Sedangkan anak-anak muda dalam video itu mengatakan “Al-Qur’an itu harusnya dipelajari langsung. Nanti kita belajar langsung kepada ke Al-Qur’an, kita langsung belajar kepada Allah melalui Al-Qur’an dan sunnah.”


Koordinator Bidang Pendidikan Aswaja LP Ma’arif NU Kabupaten Malang itu mengatakan Syekh Ibnu Hajar al-Haitami dalam al-Fatawa al-Haditsiyah mengingatkan, dalam Al-Qur’an dan hadits itu ada yang lafalnya bersifat umum, tapi maknanya khusus atau sebaliknya.


Ada pula yang menghapus (nasikh) dan terhapus (mansukh). Ada yang tak dapat diamalkan. Ada yang musykil yang makna lahiriyahnya menyebabkan tasybih (penyerupaan dengan makhluk), seperti hadits ‘Tuhan kita turun… dst.’ Pihak yang dapat dapat mengetahui makna ini hanya para ulama, utamanya fuqaha atau para yuris.

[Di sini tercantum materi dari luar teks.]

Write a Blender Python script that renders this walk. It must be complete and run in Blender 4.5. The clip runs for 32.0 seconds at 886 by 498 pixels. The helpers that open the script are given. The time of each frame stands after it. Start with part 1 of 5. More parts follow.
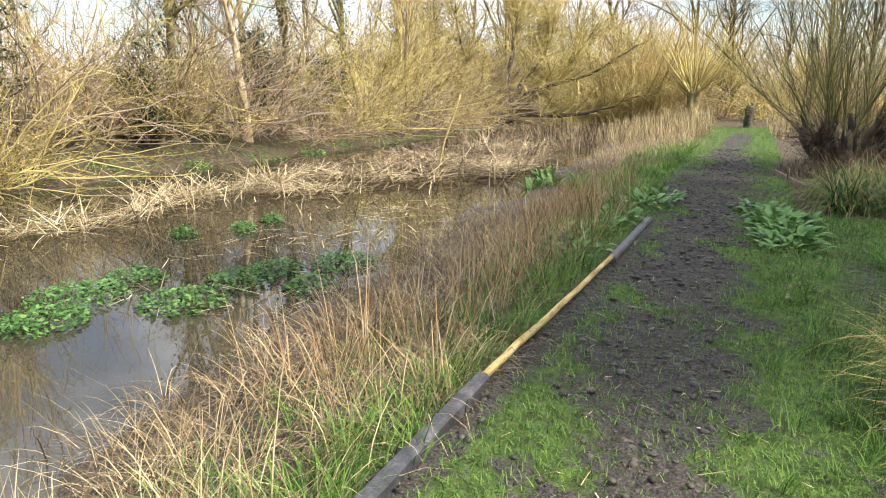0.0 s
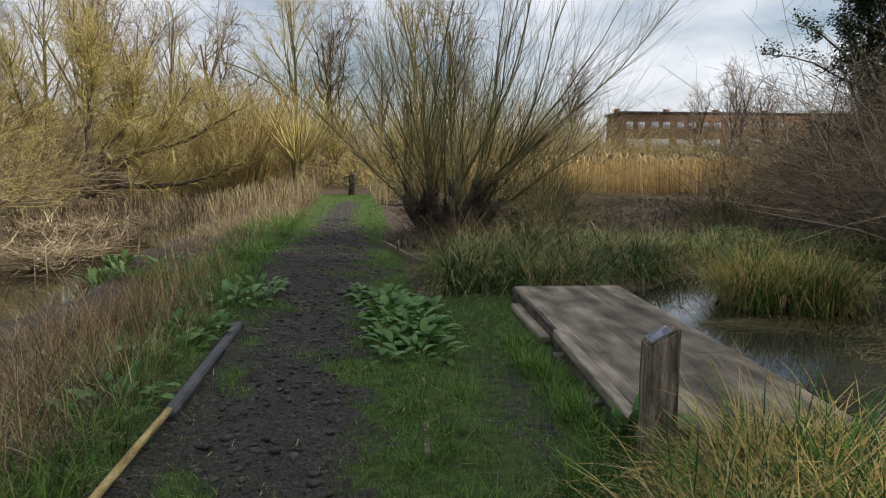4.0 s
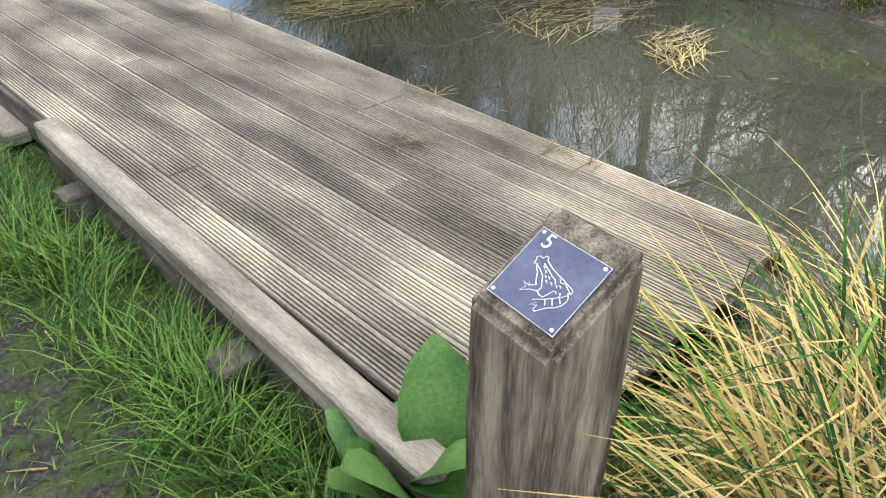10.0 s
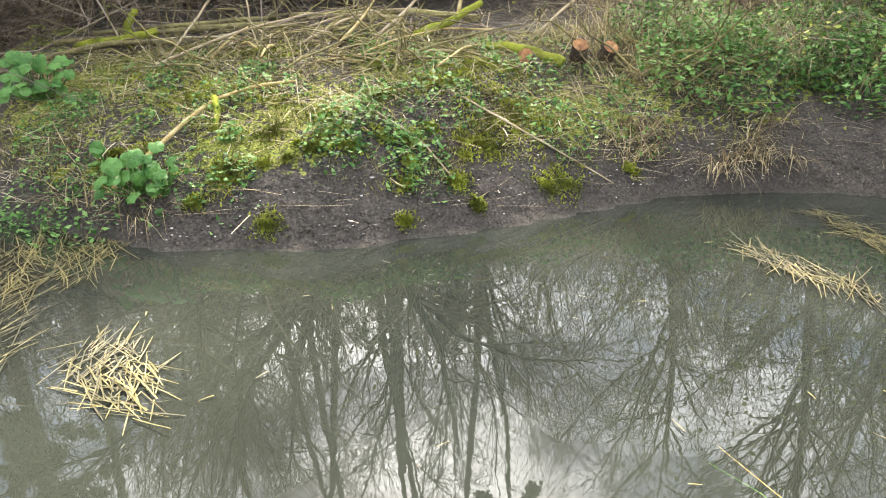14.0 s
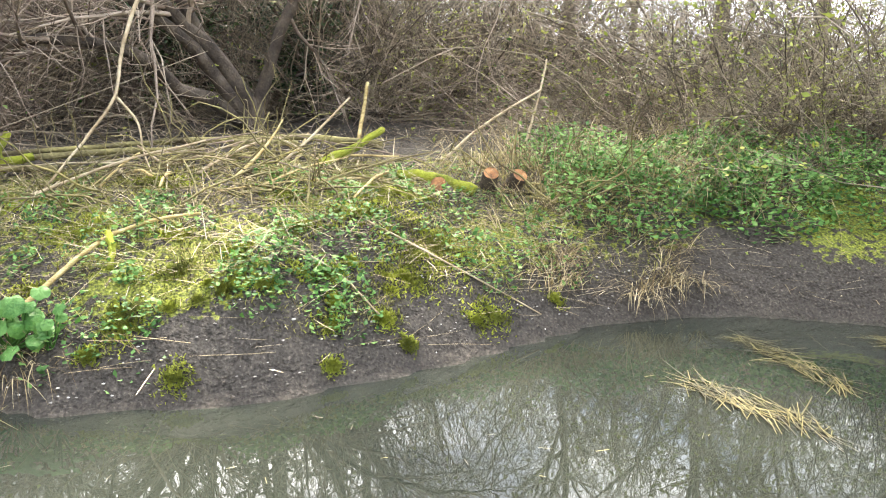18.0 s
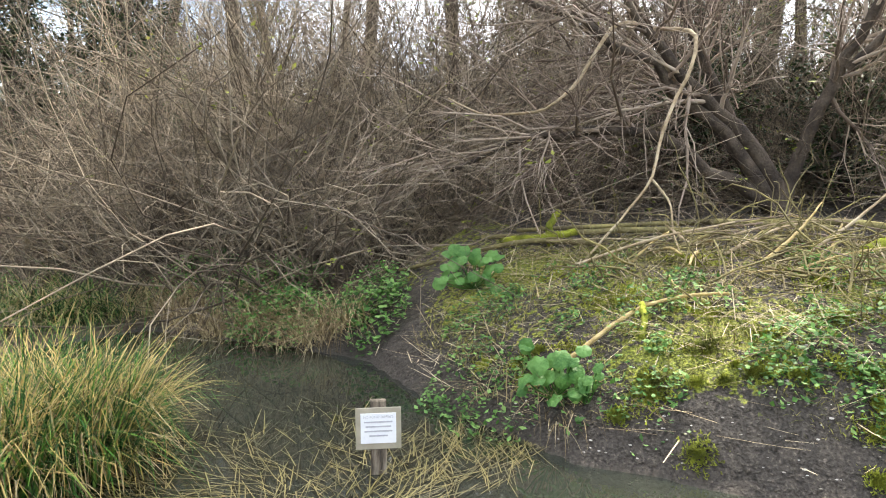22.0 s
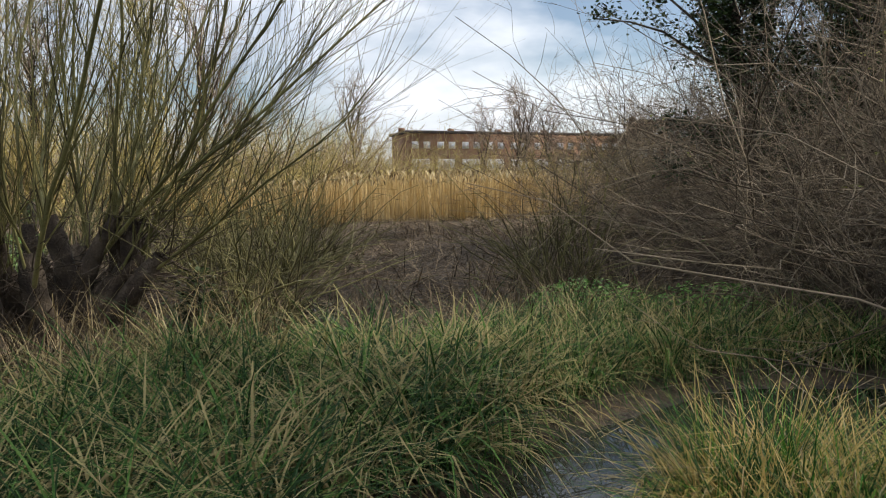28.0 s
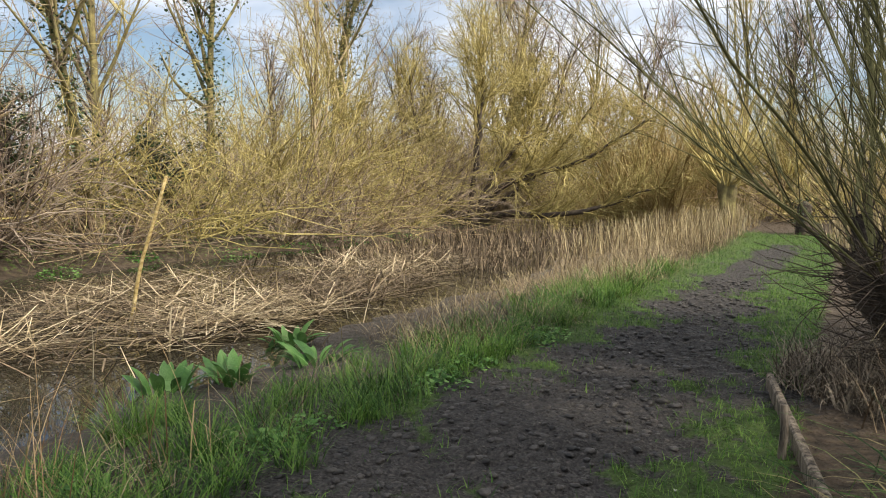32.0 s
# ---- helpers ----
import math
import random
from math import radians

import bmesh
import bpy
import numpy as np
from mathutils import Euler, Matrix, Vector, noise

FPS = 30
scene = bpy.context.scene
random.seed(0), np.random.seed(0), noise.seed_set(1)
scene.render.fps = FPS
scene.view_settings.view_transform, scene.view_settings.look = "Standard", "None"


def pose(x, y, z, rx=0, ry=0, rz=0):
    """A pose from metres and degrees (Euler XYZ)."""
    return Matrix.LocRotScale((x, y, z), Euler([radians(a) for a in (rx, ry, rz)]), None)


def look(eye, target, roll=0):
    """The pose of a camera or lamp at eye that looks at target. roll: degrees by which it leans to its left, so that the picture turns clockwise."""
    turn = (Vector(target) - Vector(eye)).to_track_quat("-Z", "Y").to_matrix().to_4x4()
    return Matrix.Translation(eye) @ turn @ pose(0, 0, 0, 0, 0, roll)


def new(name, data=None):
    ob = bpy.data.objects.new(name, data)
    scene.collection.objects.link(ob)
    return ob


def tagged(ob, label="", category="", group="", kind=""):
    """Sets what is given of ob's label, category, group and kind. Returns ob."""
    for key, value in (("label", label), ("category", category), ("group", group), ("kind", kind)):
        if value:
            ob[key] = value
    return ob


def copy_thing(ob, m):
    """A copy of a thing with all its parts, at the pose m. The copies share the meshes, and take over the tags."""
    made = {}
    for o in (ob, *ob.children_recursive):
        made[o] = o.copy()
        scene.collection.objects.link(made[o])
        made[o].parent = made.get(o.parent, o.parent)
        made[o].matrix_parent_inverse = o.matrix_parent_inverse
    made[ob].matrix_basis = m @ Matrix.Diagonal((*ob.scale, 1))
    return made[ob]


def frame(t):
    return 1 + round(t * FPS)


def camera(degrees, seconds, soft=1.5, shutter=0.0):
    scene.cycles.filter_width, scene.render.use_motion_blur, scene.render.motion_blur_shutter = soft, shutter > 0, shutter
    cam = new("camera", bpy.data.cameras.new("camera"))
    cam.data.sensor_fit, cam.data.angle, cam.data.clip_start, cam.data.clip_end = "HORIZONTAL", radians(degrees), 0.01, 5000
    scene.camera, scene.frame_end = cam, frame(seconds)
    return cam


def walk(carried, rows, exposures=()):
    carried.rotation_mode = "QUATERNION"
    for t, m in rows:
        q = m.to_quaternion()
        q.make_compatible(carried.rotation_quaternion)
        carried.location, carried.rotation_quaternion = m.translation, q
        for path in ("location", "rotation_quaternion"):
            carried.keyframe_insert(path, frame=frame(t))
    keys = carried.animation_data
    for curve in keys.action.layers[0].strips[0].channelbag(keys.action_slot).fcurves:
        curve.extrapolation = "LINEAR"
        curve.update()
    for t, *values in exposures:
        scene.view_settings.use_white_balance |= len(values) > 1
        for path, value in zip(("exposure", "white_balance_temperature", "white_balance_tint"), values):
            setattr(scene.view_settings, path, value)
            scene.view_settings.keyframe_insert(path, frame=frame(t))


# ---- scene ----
cam = camera(62.5, 32.0, 1.1)
PATH = [
    (0, (-0.000, 1.610, 1.927), (-0.751, 3.408, 1.475), 0.3),
    (0.5, (0.019, 1.980, 1.939), (-0.450, 3.872, 1.496), 0.3),
    (1, (0.061, 2.381, 1.969), (-0.161, 4.327, 1.562), -0.1),
    (1.5, (0.016, 2.716, 1.964), (-0.011, 4.684, 1.608), 0.3),
    (2, (0.008, 3.047, 1.945), (0.094, 5.018, 1.621), 0.4),
    (2.5, (0.017, 3.499, 1.861), (0.151, 5.471, 1.556), 0.3),
    (4.5, (0.023, 4.705, 1.84), (0.296, 6.67, 1.586), 0.7),
    (5, (0.032, 5.033, 1.844), (0.357, 6.99, 1.597), 0.8),
    (5.5, (0.038, 5.368, 1.835), (0.449, 7.31, 1.588), 0.6),
    (6, (0.072, 5.695, 1.809), (0.663, 7.588, 1.551), 0.4),
    (6.5, (0.108, 6.065, 1.779), (0.843, 7.906, 1.513), 0.1),
    (7, (0.161, 6.376, 1.756), (1.006, 8.165, 1.468), -0.4),
    (7.5, (0.301, 6.689, 1.719), (1.285, 8.396, 1.377), -0.5),
    (8, (0.427, 7.013, 1.663), (1.528, 8.628, 1.237), 0.0),
    (8.5, (0.581, 7.248, 1.611), (1.79, 8.731, 1.029), 0.6),
    (9, (0.777, 7.45, 1.537), (2.018, 8.797, 0.734), 0.5),
    (9.5, (0.908, 7.666, 1.476), (2.121, 8.902, 0.477), 0.4),
    (10, (1.018, 7.857, 1.448), (2.206, 9.0, 0.315), 0.2),
    (10.5, (1.133, 8.053, 1.403), (2.336, 9.103, 0.199), 0.3),
    (11, (1.158, 8.234, 1.379), (2.457, 9.135, 0.154), 1.0),
    (11.5, (1.2, 8.397, 1.451), (2.73, 8.988, 0.306), 2.0),
    (12, (1.426, 8.402, 1.479), (3.105, 8.779, 0.46), -0.1),
    (12.5, (1.518, 8.568, 1.546), (3.29, 8.672, 0.625), -0.4),
    (13, (1.676, 8.748, 1.567), (3.488, 8.667, 0.727), -0.5),
    (13.5, (1.968, 8.846, 1.561), (3.797, 8.68, 0.771), -0.5),
    (14, (2.269, 8.812, 1.573), (4.114, 8.563, 0.842), -0.6),
    (14.5, (2.384, 8.814, 1.565), (4.159, 8.23, 0.851), 0.2),
    (15, (2.459, 8.912, 1.601), (4.079, 7.995, 0.869), 1.0),
    (15.5, (2.496, 8.929, 1.637), (3.981, 7.812, 0.898), 1.4),
    (17.5, (2.689, 9.069, 1.621), (4.439, 8.249, 1.103), 1.2),
    (18, (2.68, 9.102, 1.655), (4.534, 8.495, 1.212), 0.8),
    (18.5, (2.658, 9.128, 1.682), (4.587, 8.711, 1.359), 0.6),
    (19, (2.648, 9.154, 1.701), (4.624, 8.928, 1.487), 0.1),
    (19.5, (2.629, 9.196, 1.707), (4.622, 9.134, 1.557), -0.2),
    (20, (2.617, 9.243, 1.703), (4.613, 9.306, 1.586), -0.2),
    (20.5, (2.61, 9.281, 1.702), (4.6, 9.458, 1.605), -0.3),
    (21, (2.594, 9.3, 1.695), (4.563, 9.637, 1.601), -0.4),
    (21.5, (2.59, 9.301, 1.656), (4.52, 9.81, 1.527), -0.3),
    (22, (2.608, 9.339, 1.631), (4.479, 10.008, 1.407), -0.3),
    (22.5, (2.593, 9.439, 1.636), (4.395, 10.25, 1.328), -0.4),
    (23, (2.59, 9.602, 1.621), (4.358, 10.47, 1.272), -0.4),
    (23.5, (2.587, 9.711, 1.615), (4.346, 10.583, 1.238), -0.5),
    (24, (2.614, 9.794, 1.626), (4.366, 10.67, 1.218), -0.8),
    (24.5, (2.69, 9.908, 1.622), (4.434, 10.788, 1.193), -0.9),
    (26.5, (2.626, 10.622, 1.363), (3.993, 12.031, 0.981), 0.6),
    (27, (2.807, 10.807, 1.618), (3.87, 12.474, 1.321), 0.6),
    (27.5, (2.783, 10.963, 1.627), (3.641, 12.753, 1.388), -0.7),
    (28, (2.652, 11.132, 1.66), (3.425, 12.966, 1.46), -0.2),
    (28.5, (2.545, 11.313, 1.625), (3.244, 13.179, 1.46), 0.1),
    (29, (2.448, 11.543, 1.602), (2.974, 13.467, 1.457), 0.4),
    (29.5, (2.29, 11.768, 1.58), (2.555, 13.744, 1.427), 0.8),
    (30, (2.132, 11.856, 1.586), (2.091, 13.849, 1.421), 0.8),
    (30.5, (1.915, 12.101, 1.525), (1.565, 14.063, 1.351), 0.5),
    (31, (1.717, 12.203, 1.514), (1.084, 14.092, 1.333), 0.3),
    (31.5, (1.367, 12.484, 1.53), (0.517, 14.285, 1.347), 0.3),
    (32, (0.983, 12.928, 1.511), (0.013, 14.667, 1.322), 0.1),
]
EXPOSURE = [(0, 1.09), (1, 1.08), (2, 0.35), (2.5, 0.2), (5, -0.17), (7, 0), (8, 1.48), (9, 1.98), (10, 1.7), (12, 1.83), (14, 2.08), (15, 2.08), (18, 2.48), (19, 2.46), (20, 1.68), (22, 1.98), (23, 2.55), (24.5, 2.58), (26.5, 1.98), (27, 1.68), (28, 0.17), (29, -0.03), (30, -0.03), (31, 0.37), (32, 0.35)]
walk(cam, [(t, look(eye, target, roll)) for t, eye, target, roll in PATH], EXPOSURE)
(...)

Ia mempertanyakan, secara praktis siapa yang bisa langsung merujuk kepada Al-Qur’an dan as-Sunnah? “Anak-anak muda itu terpapar slogan ‘Kembali kepada al-Qur’an dan Sunnah’, yang bisa saja ideal secara teoritis, namun bermasalah dalam praktik,” lanjut Fariz.


Hal yang ang menarik dari NU, lanjut Anggota Komisi Fatwa MUI Jawa Timur itu, ialah tak berani langsung kembali kepada Al-Qur’an dan Sunnah. Tetapi kepada pendapat atau aqwal para ulama. NU membagi umat menjadi dua, mujtahid dan muqallid.


“Yang muqallid tidak bisa langsung kembali ke Al-Qur’an dan Sunnah, karena untuk sampai kepada keduanya harus melalui proses yang hanya bisa dilakukan oleh mujtahid,” imbuhnya.